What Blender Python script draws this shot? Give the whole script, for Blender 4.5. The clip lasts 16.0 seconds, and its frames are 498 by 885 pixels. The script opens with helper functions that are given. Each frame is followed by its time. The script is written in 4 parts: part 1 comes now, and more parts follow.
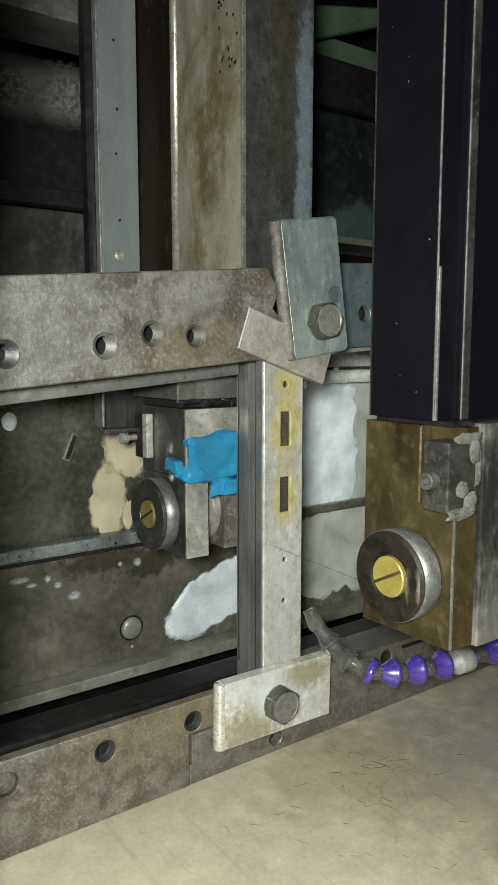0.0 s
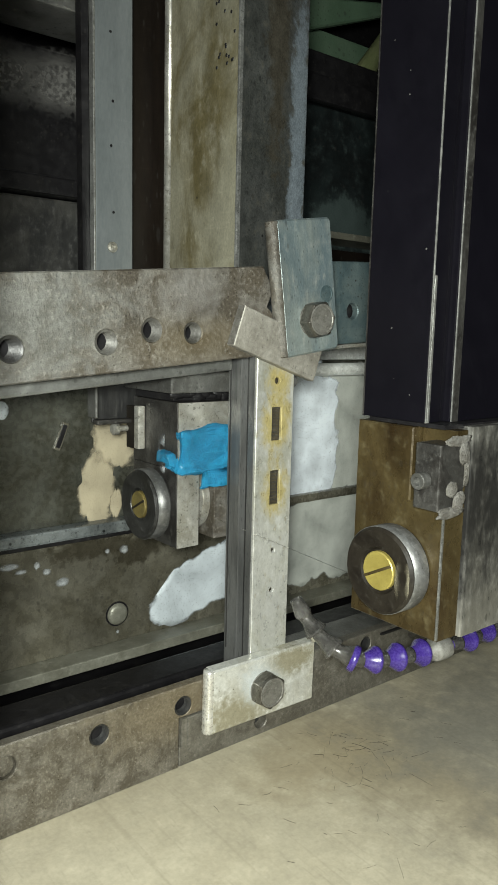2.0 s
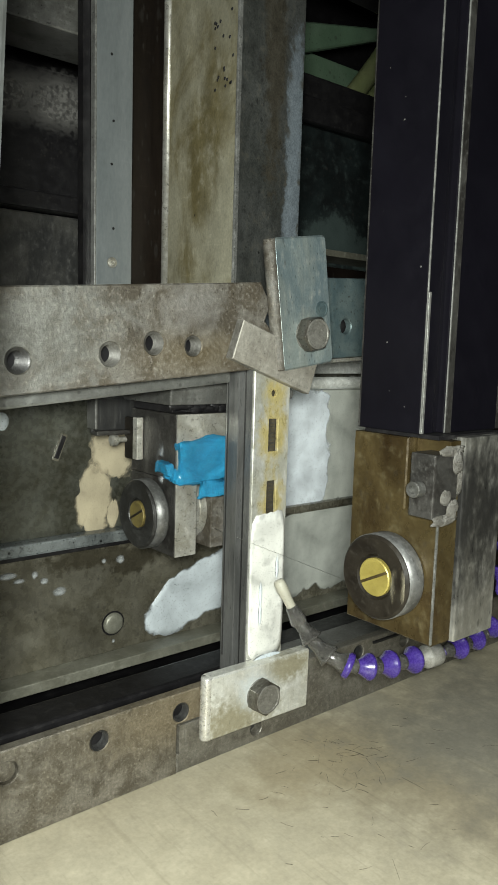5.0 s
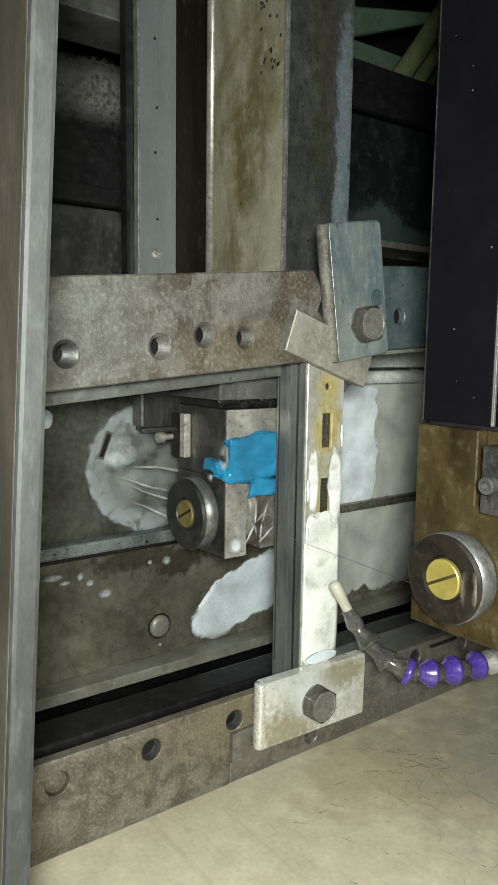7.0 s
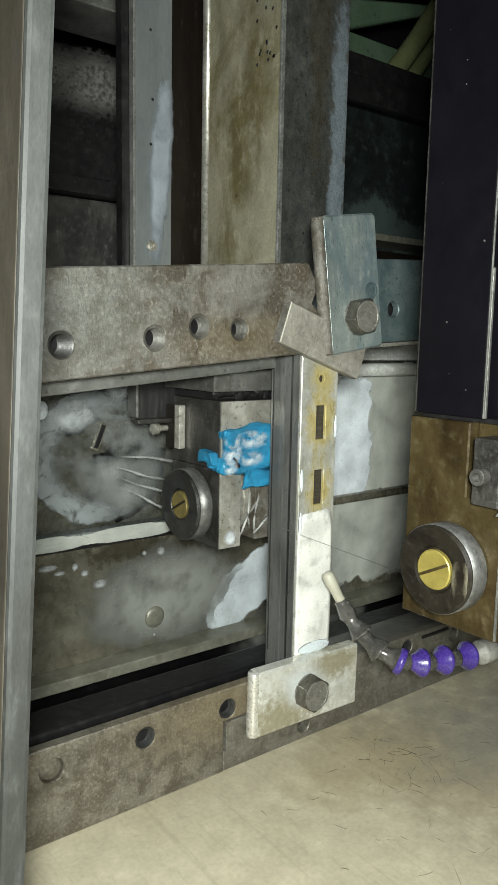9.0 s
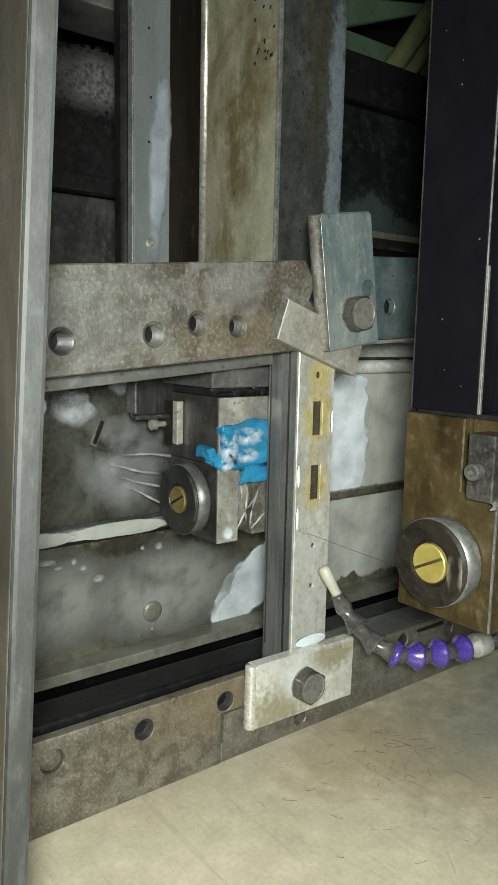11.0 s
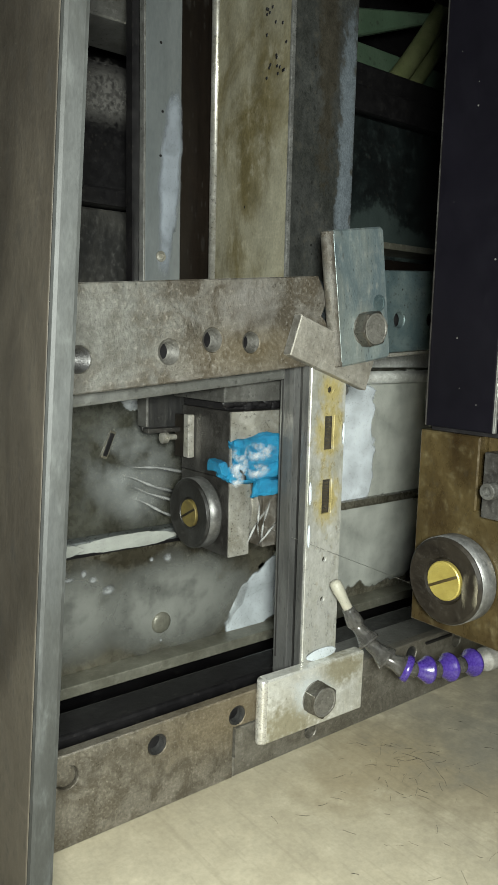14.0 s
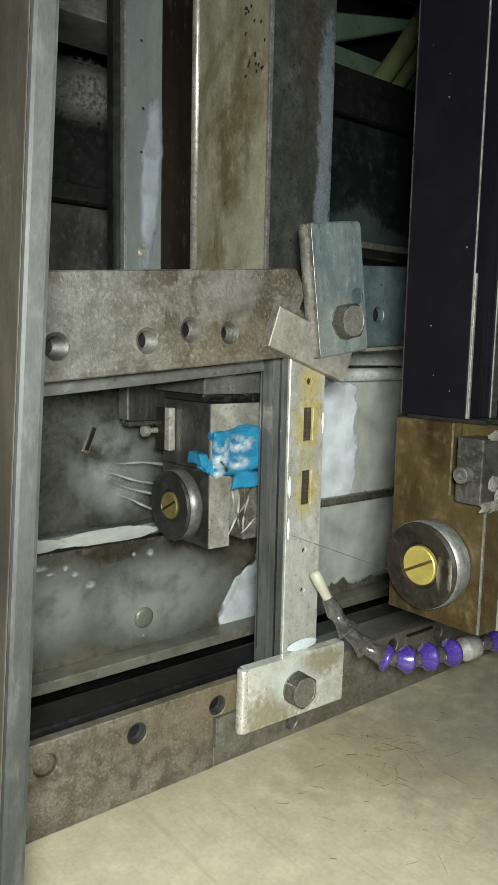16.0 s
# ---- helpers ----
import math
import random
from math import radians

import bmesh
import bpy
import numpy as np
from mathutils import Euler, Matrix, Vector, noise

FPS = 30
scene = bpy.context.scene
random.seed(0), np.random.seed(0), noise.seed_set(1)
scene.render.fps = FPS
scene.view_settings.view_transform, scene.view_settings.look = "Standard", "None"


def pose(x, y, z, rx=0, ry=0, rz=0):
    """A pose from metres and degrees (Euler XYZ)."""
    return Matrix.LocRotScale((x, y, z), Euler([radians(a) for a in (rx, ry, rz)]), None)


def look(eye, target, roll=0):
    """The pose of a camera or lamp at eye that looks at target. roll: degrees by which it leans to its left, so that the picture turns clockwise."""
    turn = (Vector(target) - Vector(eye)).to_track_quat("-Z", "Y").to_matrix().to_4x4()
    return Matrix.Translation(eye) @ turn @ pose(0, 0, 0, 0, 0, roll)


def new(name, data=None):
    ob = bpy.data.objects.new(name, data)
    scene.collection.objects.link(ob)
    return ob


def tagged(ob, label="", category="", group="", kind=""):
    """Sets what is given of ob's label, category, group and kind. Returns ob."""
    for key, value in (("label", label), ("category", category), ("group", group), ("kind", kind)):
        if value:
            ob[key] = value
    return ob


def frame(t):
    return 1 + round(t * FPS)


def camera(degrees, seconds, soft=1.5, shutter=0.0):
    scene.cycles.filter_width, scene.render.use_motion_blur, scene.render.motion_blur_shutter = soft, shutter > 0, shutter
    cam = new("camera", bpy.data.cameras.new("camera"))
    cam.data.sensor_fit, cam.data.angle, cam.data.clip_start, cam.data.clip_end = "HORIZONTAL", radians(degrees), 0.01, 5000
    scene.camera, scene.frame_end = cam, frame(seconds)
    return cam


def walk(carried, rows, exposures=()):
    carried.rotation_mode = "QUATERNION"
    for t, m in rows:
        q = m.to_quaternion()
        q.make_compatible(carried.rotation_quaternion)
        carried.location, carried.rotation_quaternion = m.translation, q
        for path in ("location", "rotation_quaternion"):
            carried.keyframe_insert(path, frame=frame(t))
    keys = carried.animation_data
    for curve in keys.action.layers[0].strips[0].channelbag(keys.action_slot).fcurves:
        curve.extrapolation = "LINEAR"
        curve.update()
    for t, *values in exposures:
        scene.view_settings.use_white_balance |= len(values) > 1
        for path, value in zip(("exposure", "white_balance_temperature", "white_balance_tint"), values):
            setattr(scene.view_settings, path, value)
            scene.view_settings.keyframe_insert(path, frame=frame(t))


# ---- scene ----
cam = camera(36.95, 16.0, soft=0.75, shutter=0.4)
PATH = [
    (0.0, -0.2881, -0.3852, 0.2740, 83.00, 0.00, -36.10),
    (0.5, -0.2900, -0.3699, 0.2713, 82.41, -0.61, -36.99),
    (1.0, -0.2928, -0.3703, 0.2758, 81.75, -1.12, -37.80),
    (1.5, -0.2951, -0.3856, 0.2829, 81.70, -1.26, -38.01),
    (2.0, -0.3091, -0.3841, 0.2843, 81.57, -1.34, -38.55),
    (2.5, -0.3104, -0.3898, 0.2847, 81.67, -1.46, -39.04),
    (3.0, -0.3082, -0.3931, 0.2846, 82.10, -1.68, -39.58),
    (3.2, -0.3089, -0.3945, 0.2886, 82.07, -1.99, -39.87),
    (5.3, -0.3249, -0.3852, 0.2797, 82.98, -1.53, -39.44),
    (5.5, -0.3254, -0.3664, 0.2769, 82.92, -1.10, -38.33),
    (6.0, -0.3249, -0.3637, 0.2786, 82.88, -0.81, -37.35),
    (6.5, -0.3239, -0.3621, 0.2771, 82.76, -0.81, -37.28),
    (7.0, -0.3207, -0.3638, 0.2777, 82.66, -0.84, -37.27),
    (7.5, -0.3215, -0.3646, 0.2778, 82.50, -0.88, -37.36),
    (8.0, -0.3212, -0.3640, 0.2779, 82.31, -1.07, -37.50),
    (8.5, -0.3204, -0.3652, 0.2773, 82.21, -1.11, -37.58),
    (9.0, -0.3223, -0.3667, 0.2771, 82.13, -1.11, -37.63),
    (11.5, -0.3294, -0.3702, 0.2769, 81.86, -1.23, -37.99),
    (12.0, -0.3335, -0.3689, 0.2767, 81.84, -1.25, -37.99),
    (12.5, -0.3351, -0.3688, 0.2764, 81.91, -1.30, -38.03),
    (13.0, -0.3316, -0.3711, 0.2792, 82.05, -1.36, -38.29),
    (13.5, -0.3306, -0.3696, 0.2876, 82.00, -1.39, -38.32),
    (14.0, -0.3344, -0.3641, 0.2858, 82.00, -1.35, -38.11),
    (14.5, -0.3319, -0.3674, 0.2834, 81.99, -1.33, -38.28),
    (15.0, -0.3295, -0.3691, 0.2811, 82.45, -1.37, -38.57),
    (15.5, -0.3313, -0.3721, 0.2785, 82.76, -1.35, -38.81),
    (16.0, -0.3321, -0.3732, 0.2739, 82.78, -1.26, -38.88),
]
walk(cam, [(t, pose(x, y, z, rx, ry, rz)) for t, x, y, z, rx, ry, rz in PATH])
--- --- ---
* OBJECTIVE:
Transcribe the listing in full and omit the pictures.

* EXERCISE SOLUTION:
What Blender Python script draws this shot? Give the whole script, for Blender 4.5. The clip lasts 16.0 seconds, and its frames are 498 by 885 pixels. The script opens with helper functions that are given. Each frame is followed by its time. The script is written in 4 parts: part 1 comes now, and more parts follow.
0.0 s
2.0 s
5.0 s
7.0 s
9.0 s
11.0 s
14.0 s
16.0 s
# ---- helpers ----
import math
import random
from math import radians

import bmesh
import bpy
import numpy as np
from mathutils import Euler, Matrix, Vector, noise

FPS = 30
scene = bpy.context.scene
random.seed(0), np.random.seed(0), noise.seed_set(1)
scene.render.fps = FPS
scene.view_settings.view_transform, scene.view_settings.look = "Standard", "None"


def pose(x, y, z, rx=0, ry=0, rz=0):
    """A pose from metres and degrees (Euler XYZ)."""
    return Matrix.LocRotScale((x, y, z), Euler([radians(a) for a in (rx, ry, rz)]), None)


def look(eye, target, roll=0):
    """The pose of a camera or lamp at eye that looks at target. roll: degrees by which it leans to its left, so that the picture turns clockwise."""
    turn = (Vector(target) - Vector(eye)).to_track_quat("-Z", "Y").to_matrix().to_4x4()
    return Matrix.Translation(eye) @ turn @ pose(0, 0, 0, 0, 0, roll)


def new(name, data=None):
    ob = bpy.data.objects.new(name, data)
    scene.collection.objects.link(ob)
    return ob


def tagged(ob, label="", category="", group="", kind=""):
    """Sets what is given of ob's label, category, group and kind. Returns ob."""
    for key, value in (("label", label), ("category", category), ("group", group), ("kind", kind)):
        if value:
            ob[key] = value
    return ob


def frame(t):
    return 1 + round(t * FPS)


def camera(degrees, seconds, soft=1.5, shutter=0.0):
    scene.cycles.filter_width, scene.render.use_motion_blur, scene.render.motion_blur_shutter = soft, shutter > 0, shutter
    cam = new("camera", bpy.data.cameras.new("camera"))
    cam.data.sensor_fit, cam.data.angle, cam.data.clip_start, cam.data.clip_end = "HORIZONTAL", radians(degrees), 0.01, 5000
    scene.camera, scene.frame_end = cam, frame(seconds)
    return cam


def walk(carried, rows, exposures=()):
    carried.rotation_mode = "QUATERNION"
    for t, m in rows:
        q = m.to_quaternion()
        q.make_compatible(carried.rotation_quaternion)
        carried.location, carried.rotation_quaternion = m.translation, q
        for path in ("location", "rotation_quaternion"):
            carried.keyframe_insert(path, frame=frame(t))
    keys = carried.animation_data
    for curve in keys.action.layers[0].strips[0].channelbag(keys.action_slot).fcurves:
        curve.extrapolation = "LINEAR"
        curve.update()
    for t, *values in exposures:
        scene.view_settings.use_white_balance |= len(values) > 1
        for path, value in zip(("exposure", "white_balance_temperature", "white_balance_tint"), values):
            setattr(scene.view_settings, path, value)
            scene.view_settings.keyframe_insert(path, frame=frame(t))


# ---- scene ----
cam = camera(36.95, 16.0, soft=0.75, shutter=0.4)
PATH = [
    (0.0, -0.2881, -0.3852, 0.2740, 83.00, 0.00, -36.10),
    (0.5, -0.2900, -0.3699, 0.2713, 82.41, -0.61, -36.99),
    (1.0, -0.2928, -0.3703, 0.2758, 81.75, -1.12, -37.80),
    (1.5, -0.2951, -0.3856, 0.2829, 81.70, -1.26, -38.01),
    (2.0, -0.3091, -0.3841, 0.2843, 81.57, -1.34, -38.55),
    (2.5, -0.3104, -0.3898, 0.2847, 81.67, -1.46, -39.04),
    (3.0, -0.3082, -0.3931, 0.2846, 82.10, -1.68, -39.58),
    (3.2, -0.3089, -0.3945, 0.2886, 82.07, -1.99, -39.87),
    (5.3, -0.3249, -0.3852, 0.2797, 82.98, -1.53, -39.44),
    (5.5, -0.3254, -0.3664, 0.2769, 82.92, -1.10, -38.33),
    (6.0, -0.3249, -0.3637, 0.2786, 82.88, -0.81, -37.35),
    (6.5, -0.3239, -0.3621, 0.2771, 82.76, -0.81, -37.28),
    (7.0, -0.3207, -0.3638, 0.2777, 82.66, -0.84, -37.27),
    (7.5, -0.3215, -0.3646, 0.2778, 82.50, -0.88, -37.36),
    (8.0, -0.3212, -0.3640, 0.2779, 82.31, -1.07, -37.50),
    (8.5, -0.3204, -0.3652, 0.2773, 82.21, -1.11, -37.58),
    (9.0, -0.3223, -0.3667, 0.2771, 82.13, -1.11, -37.63),
    (11.5, -0.3294, -0.3702, 0.2769, 81.86, -1.23, -37.99),
    (12.0, -0.3335, -0.3689, 0.2767, 81.84, -1.25, -37.99),
    (12.5, -0.3351, -0.3688, 0.2764, 81.91, -1.30, -38.03),
    (13.0, -0.3316, -0.3711, 0.2792, 82.05, -1.36, -38.29),
    (13.5, -0.3306, -0.3696, 0.2876, 82.00, -1.39, -38.32),
    (14.0, -0.3344, -0.3641, 0.2858, 82.00, -1.35, -38.11),
    (14.5, -0.3319, -0.3674, 0.2834, 81.99, -1.33, -38.28),
    (15.0, -0.3295, -0.3691, 0.2811, 82.45, -1.37, -38.57),
    (15.5, -0.3313, -0.3721, 0.2785, 82.76, -1.35, -38.81),
    (16.0, -0.3321, -0.3732, 0.2739, 82.78, -1.26, -38.88),
]
walk(cam, [(t, pose(x, y, z, rx, ry, rz)) for t, x, y, z, rx, ry, rz in PATH])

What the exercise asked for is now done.